┏━━

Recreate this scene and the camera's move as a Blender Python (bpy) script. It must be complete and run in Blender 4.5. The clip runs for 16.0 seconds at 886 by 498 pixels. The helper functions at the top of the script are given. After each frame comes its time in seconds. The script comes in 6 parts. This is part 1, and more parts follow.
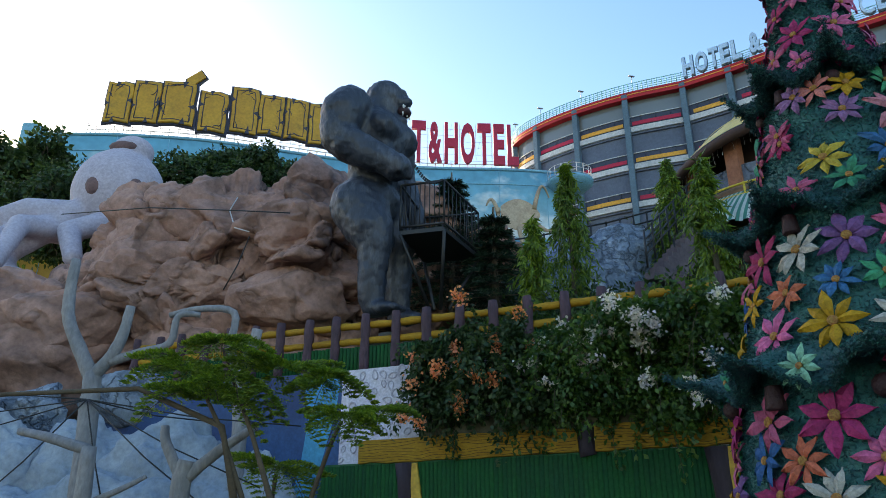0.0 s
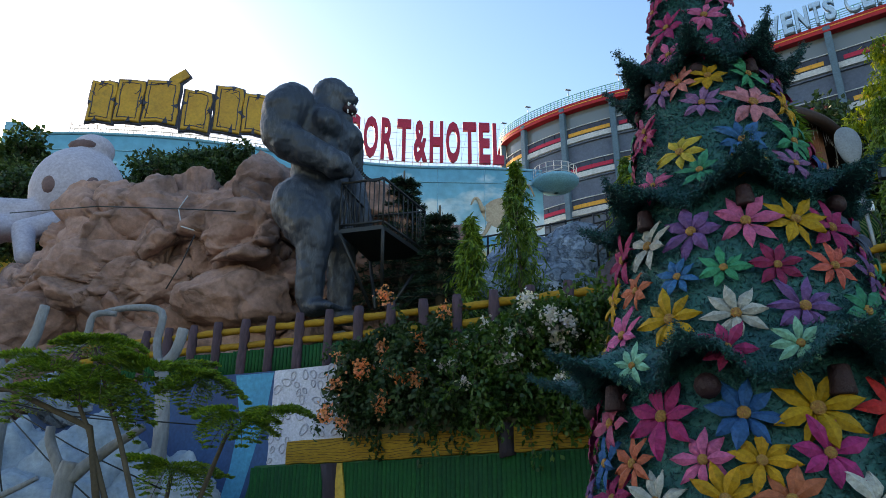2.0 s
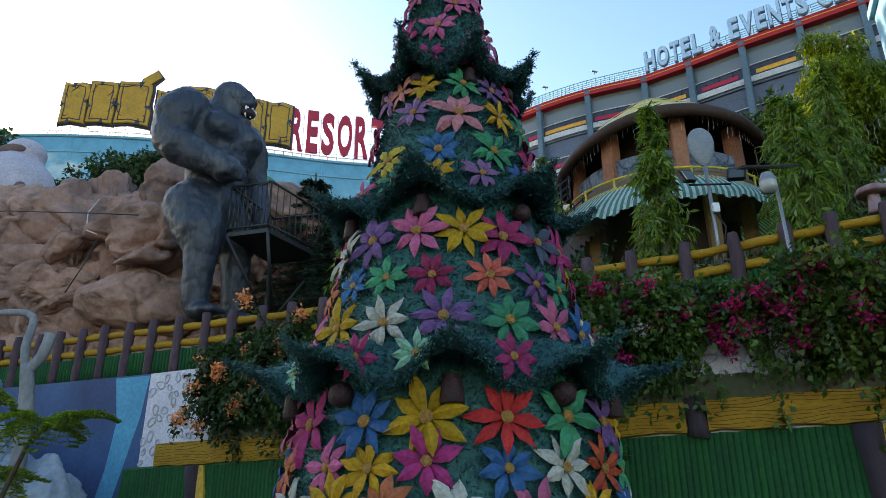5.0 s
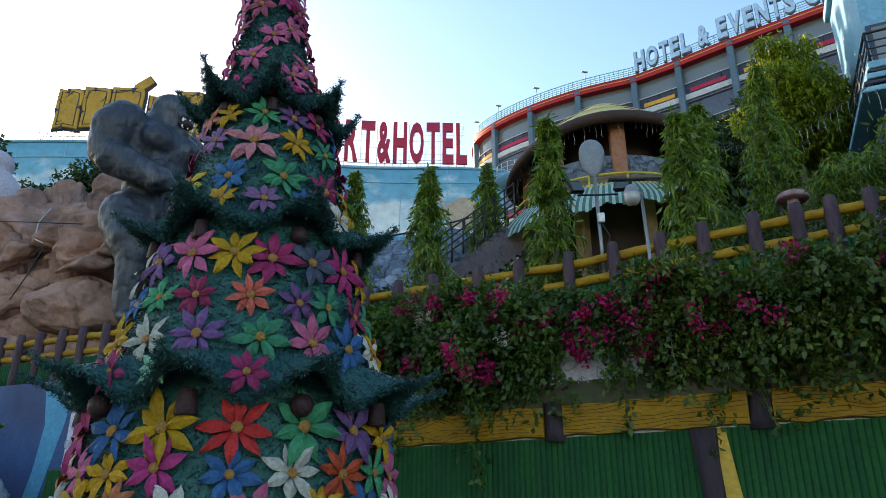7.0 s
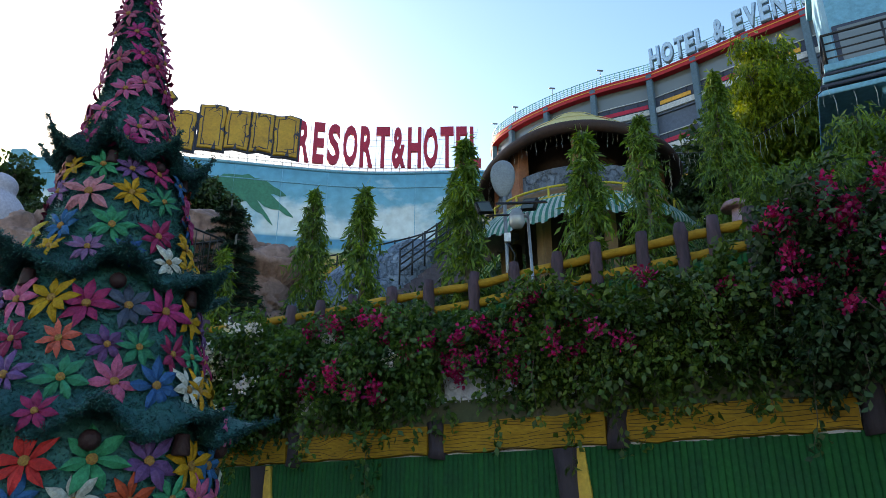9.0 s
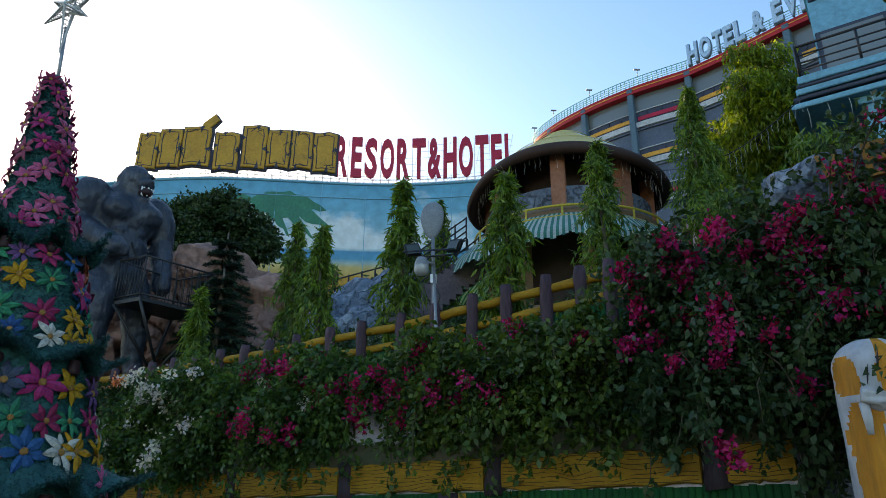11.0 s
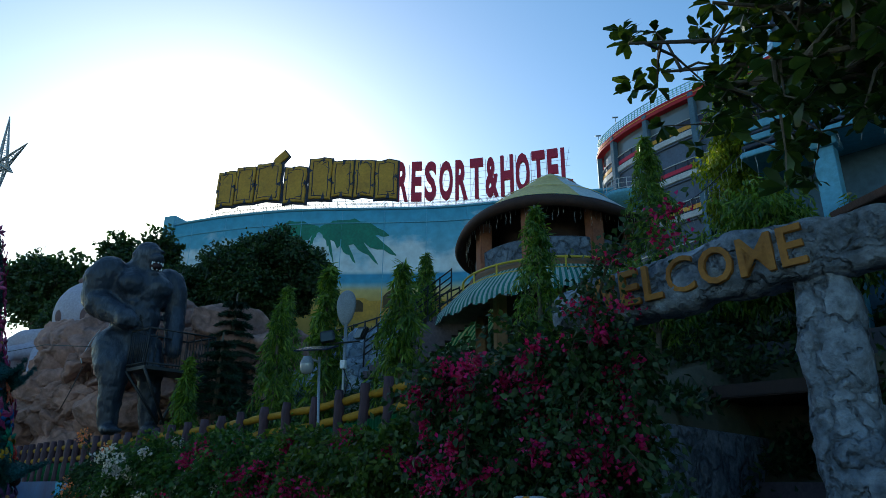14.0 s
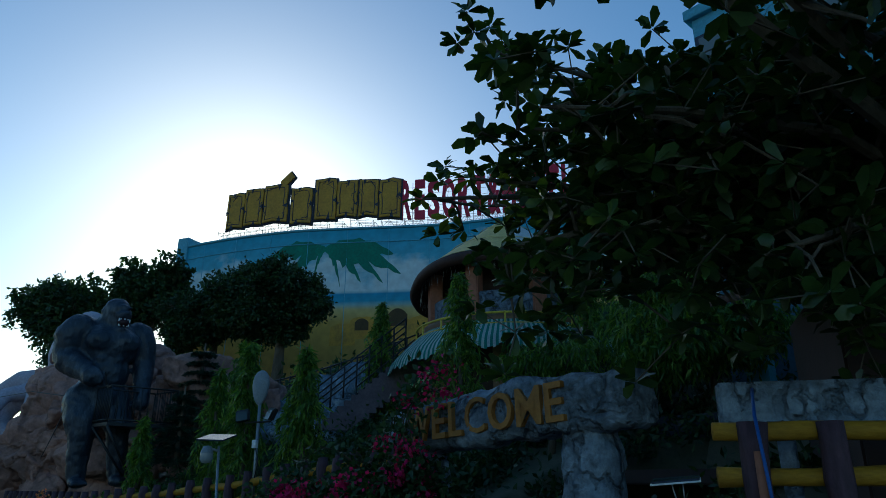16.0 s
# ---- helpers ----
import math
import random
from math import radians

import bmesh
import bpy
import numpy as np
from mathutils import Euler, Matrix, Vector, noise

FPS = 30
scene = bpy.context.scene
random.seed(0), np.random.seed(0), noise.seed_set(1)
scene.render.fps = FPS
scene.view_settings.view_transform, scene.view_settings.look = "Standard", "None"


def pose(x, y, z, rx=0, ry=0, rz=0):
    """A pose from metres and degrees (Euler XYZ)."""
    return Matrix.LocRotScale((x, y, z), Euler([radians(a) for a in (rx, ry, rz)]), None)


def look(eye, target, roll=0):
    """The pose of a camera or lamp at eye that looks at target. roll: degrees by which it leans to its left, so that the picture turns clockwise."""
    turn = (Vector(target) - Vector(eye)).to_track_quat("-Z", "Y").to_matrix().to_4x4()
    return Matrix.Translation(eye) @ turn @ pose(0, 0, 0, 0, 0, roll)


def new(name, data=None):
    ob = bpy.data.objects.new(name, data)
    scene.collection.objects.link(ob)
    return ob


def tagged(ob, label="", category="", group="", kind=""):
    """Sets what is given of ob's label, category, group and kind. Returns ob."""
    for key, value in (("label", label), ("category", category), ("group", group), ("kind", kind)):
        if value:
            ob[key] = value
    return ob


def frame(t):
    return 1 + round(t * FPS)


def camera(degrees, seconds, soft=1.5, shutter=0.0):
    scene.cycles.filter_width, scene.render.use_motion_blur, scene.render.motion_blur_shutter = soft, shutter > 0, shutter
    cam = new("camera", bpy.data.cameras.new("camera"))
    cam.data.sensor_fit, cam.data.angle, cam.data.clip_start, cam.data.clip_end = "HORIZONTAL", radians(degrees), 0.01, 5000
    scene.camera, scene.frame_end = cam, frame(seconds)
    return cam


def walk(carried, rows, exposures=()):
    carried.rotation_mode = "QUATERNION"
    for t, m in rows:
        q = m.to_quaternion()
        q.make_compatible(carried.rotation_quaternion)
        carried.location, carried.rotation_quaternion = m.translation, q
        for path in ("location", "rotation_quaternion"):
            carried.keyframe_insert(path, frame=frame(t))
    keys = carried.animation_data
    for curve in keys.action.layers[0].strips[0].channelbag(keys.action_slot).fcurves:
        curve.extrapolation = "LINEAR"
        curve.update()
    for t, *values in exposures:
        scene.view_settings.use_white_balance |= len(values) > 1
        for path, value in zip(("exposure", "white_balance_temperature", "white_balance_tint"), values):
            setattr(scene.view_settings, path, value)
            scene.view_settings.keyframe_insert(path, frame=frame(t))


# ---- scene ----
cam = camera(66.8, 16.0, soft=0.85)
PATH = [
    (0, (0.183, -0.084, 1.742), (0.113, 1.79, 2.437), 0.1),
    (0.5, (0.553, -0.041, 1.735), (0.482, 1.833, 2.43), 0.1),
    (1, (0.981, 0.037, 1.765), (0.908, 1.912, 2.458), 0.1),
    (1.5, (1.397, 0.092, 1.768), (1.324, 1.966, 2.46), 0.1),
    (2, (1.825, 0.132, 1.781), (1.751, 2.007, 2.474), 0.1),
    (2.5, (2.268, 0.149, 1.785), (2.194, 2.024, 2.477), 0.1),
    (3, (2.73, 0.148, 1.786), (2.656, 2.023, 2.478), 0.1),
    (5.5, (5.665, 0.114, 1.884), (5.565, 1.991, 2.568), -0.1),
    (6, (6.284, -0.013, 1.893), (6.175, 1.864, 2.577), -0.0),
    (6.5, (6.924, -0.15, 1.897), (6.802, 1.726, 2.581), -0.0),
    (7, (7.583, -0.256, 1.908), (7.449, 1.619, 2.59), 0.0),
    (7.5, (8.26, -0.319, 1.946), (8.11, 1.556, 2.627), 0.1),
    (8, (8.967, -0.416, 2.019), (8.782, 1.456, 2.699), 0.1),
    (8.5, (9.686, -0.506, 2.086), (9.466, 1.362, 2.764), 0.2),
    (9, (10.447, -0.615, 2.19), (10.186, 1.249, 2.868), 0.2),
    (9.5, (11.231, -0.711, 2.355), (10.919, 1.145, 3.033), 0.2),
    (12, (15.28, -0.944, 3.282), (14.716, 0.852, 3.958), 0.4),
    (12.5, (16.138, -0.994, 3.531), (15.516, 0.782, 4.207), 0.4),
    (13, (17.004, -1.052, 3.867), (16.33, 0.706, 4.541), 0.5),
    (13.5, (17.861, -1.065, 4.188), (17.142, 0.676, 4.862), 0.4),
    (14, (18.709, -1.061, 4.469), (17.951, 0.663, 5.142), 0.5),
    (14.5, (19.598, -1.058, 4.749), (18.808, 0.652, 5.421), 0.5),
    (15, (20.507, -1.005, 5.177), (19.695, 0.696, 5.847), 0.4),
    (15.5, (21.413, -0.975, 5.712), (20.58, 0.717, 6.379), 0.4),
    (16, (22.293, -0.876, 6.316), (21.441, 0.807, 6.98), 0.2),
]
EXPOSURES = [(0.0, 1.68, 8250, 14), (3.0, 1.50, 8700, 16), (5.5, 1.80, 8900, 16), (7.5, 1.74, 8700, 16), (9.5, 1.60, 8250, 14), (12.0, 1.02, 7450, 9), (13.5, 0.42, 6200, -1), (14.0, 0.5, 6250, 0), (15.0, 0.35, 6000, -2), (15.5, 0.2, 5900, -2), (16.0, -0.3, 5600, -4)]
walk(cam, [(t, look(eye, target, roll)) for t, eye, target, roll in PATH], EXPOSURES)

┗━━

Give every line back word for word and leave the pictures out.

Recreate this scene and the camera's move as a Blender Python (bpy) script. It must be complete and run in Blender 4.5. The clip runs for 16.0 seconds at 886 by 498 pixels. The helper functions at the top of the script are given. After each frame comes its time in seconds. The script comes in 6 parts. This is part 1, and more parts follow.
0.0 s
2.0 s
5.0 s
7.0 s
9.0 s
11.0 s
14.0 s
16.0 s
# ---- helpers ----
import math
import random
from math import radians

import bmesh
import bpy
import numpy as np
from mathutils import Euler, Matrix, Vector, noise

FPS = 30
scene = bpy.context.scene
random.seed(0), np.random.seed(0), noise.seed_set(1)
scene.render.fps = FPS
scene.view_settings.view_transform, scene.view_settings.look = "Standard", "None"


def pose(x, y, z, rx=0, ry=0, rz=0):
    """A pose from metres and degrees (Euler XYZ)."""
    return Matrix.LocRotScale((x, y, z), Euler([radians(a) for a in (rx, ry, rz)]), None)


def look(eye, target, roll=0):
    """The pose of a camera or lamp at eye that looks at target. roll: degrees by which it leans to its left, so that the picture turns clockwise."""
    turn = (Vector(target) - Vector(eye)).to_track_quat("-Z", "Y").to_matrix().to_4x4()
    return Matrix.Translation(eye) @ turn @ pose(0, 0, 0, 0, 0, roll)


def new(name, data=None):
    ob = bpy.data.objects.new(name, data)
    scene.collection.objects.link(ob)
    return ob


def tagged(ob, label="", category="", group="", kind=""):
    """Sets what is given of ob's label, category, group and kind. Returns ob."""
    for key, value in (("label", label), ("category", category), ("group", group), ("kind", kind)):
        if value:
            ob[key] = value
    return ob


def frame(t):
    return 1 + round(t * FPS)


def camera(degrees, seconds, soft=1.5, shutter=0.0):
    scene.cycles.filter_width, scene.render.use_motion_blur, scene.render.motion_blur_shutter = soft, shutter > 0, shutter
    cam = new("camera", bpy.data.cameras.new("camera"))
    cam.data.sensor_fit, cam.data.angle, cam.data.clip_start, cam.data.clip_end = "HORIZONTAL", radians(degrees), 0.01, 5000
    scene.camera, scene.frame_end = cam, frame(seconds)
    return cam


def walk(carried, rows, exposures=()):
    carried.rotation_mode = "QUATERNION"
    for t, m in rows:
        q = m.to_quaternion()
        q.make_compatible(carried.rotation_quaternion)
        carried.location, carried.rotation_quaternion = m.translation, q
        for path in ("location", "rotation_quaternion"):
            carried.keyframe_insert(path, frame=frame(t))
    keys = carried.animation_data
    for curve in keys.action.layers[0].strips[0].channelbag(keys.action_slot).fcurves:
        curve.extrapolation = "LINEAR"
        curve.update()
    for t, *values in exposures:
        scene.view_settings.use_white_balance |= len(values) > 1
        for path, value in zip(("exposure", "white_balance_temperature", "white_balance_tint"), values):
            setattr(scene.view_settings, path, value)
            scene.view_settings.keyframe_insert(path, frame=frame(t))


# ---- scene ----
cam = camera(66.8, 16.0, soft=0.85)
PATH = [
    (0, (0.183, -0.084, 1.742), (0.113, 1.79, 2.437), 0.1),
    (0.5, (0.553, -0.041, 1.735), (0.482, 1.833, 2.43), 0.1),
    (1, (0.981, 0.037, 1.765), (0.908, 1.912, 2.458), 0.1),
    (1.5, (1.397, 0.092, 1.768), (1.324, 1.966, 2.46), 0.1),
    (2, (1.825, 0.132, 1.781), (1.751, 2.007, 2.474), 0.1),
    (2.5, (2.268, 0.149, 1.785), (2.194, 2.024, 2.477), 0.1),
    (3, (2.73, 0.148, 1.786), (2.656, 2.023, 2.478), 0.1),
    (5.5, (5.665, 0.114, 1.884), (5.565, 1.991, 2.568), -0.1),
    (6, (6.284, -0.013, 1.893), (6.175, 1.864, 2.577), -0.0),
    (6.5, (6.924, -0.15, 1.897), (6.802, 1.726, 2.581), -0.0),
    (7, (7.583, -0.256, 1.908), (7.449, 1.619, 2.59), 0.0),
    (7.5, (8.26, -0.319, 1.946), (8.11, 1.556, 2.627), 0.1),
    (8, (8.967, -0.416, 2.019), (8.782, 1.456, 2.699), 0.1),
    (8.5, (9.686, -0.506, 2.086), (9.466, 1.362, 2.764), 0.2),
    (9, (10.447, -0.615, 2.19), (10.186, 1.249, 2.868), 0.2),
    (9.5, (11.231, -0.711, 2.355), (10.919, 1.145, 3.033), 0.2),
    (12, (15.28, -0.944, 3.282), (14.716, 0.852, 3.958), 0.4),
    (12.5, (16.138, -0.994, 3.531), (15.516, 0.782, 4.207), 0.4),
    (13, (17.004, -1.052, 3.867), (16.33, 0.706, 4.541), 0.5),
    (13.5, (17.861, -1.065, 4.188), (17.142, 0.676, 4.862), 0.4),
    (14, (18.709, -1.061, 4.469), (17.951, 0.663, 5.142), 0.5),
    (14.5, (19.598, -1.058, 4.749), (18.808, 0.652, 5.421), 0.5),
    (15, (20.507, -1.005, 5.177), (19.695, 0.696, 5.847), 0.4),
    (15.5, (21.413, -0.975, 5.712), (20.58, 0.717, 6.379), 0.4),
    (16, (22.293, -0.876, 6.316), (21.441, 0.807, 6.98), 0.2),
]
EXPOSURES = [(0.0, 1.68, 8250, 14), (3.0, 1.50, 8700, 16), (5.5, 1.80, 8900, 16), (7.5, 1.74, 8700, 16), (9.5, 1.60, 8250, 14), (12.0, 1.02, 7450, 9), (13.5, 0.42, 6200, -1), (14.0, 0.5, 6250, 0), (15.0, 0.35, 6000, -2), (15.5, 0.2, 5900, -2), (16.0, -0.3, 5600, -4)]
walk(cam, [(t, look(eye, target, roll)) for t, eye, target, roll in PATH], EXPOSURES)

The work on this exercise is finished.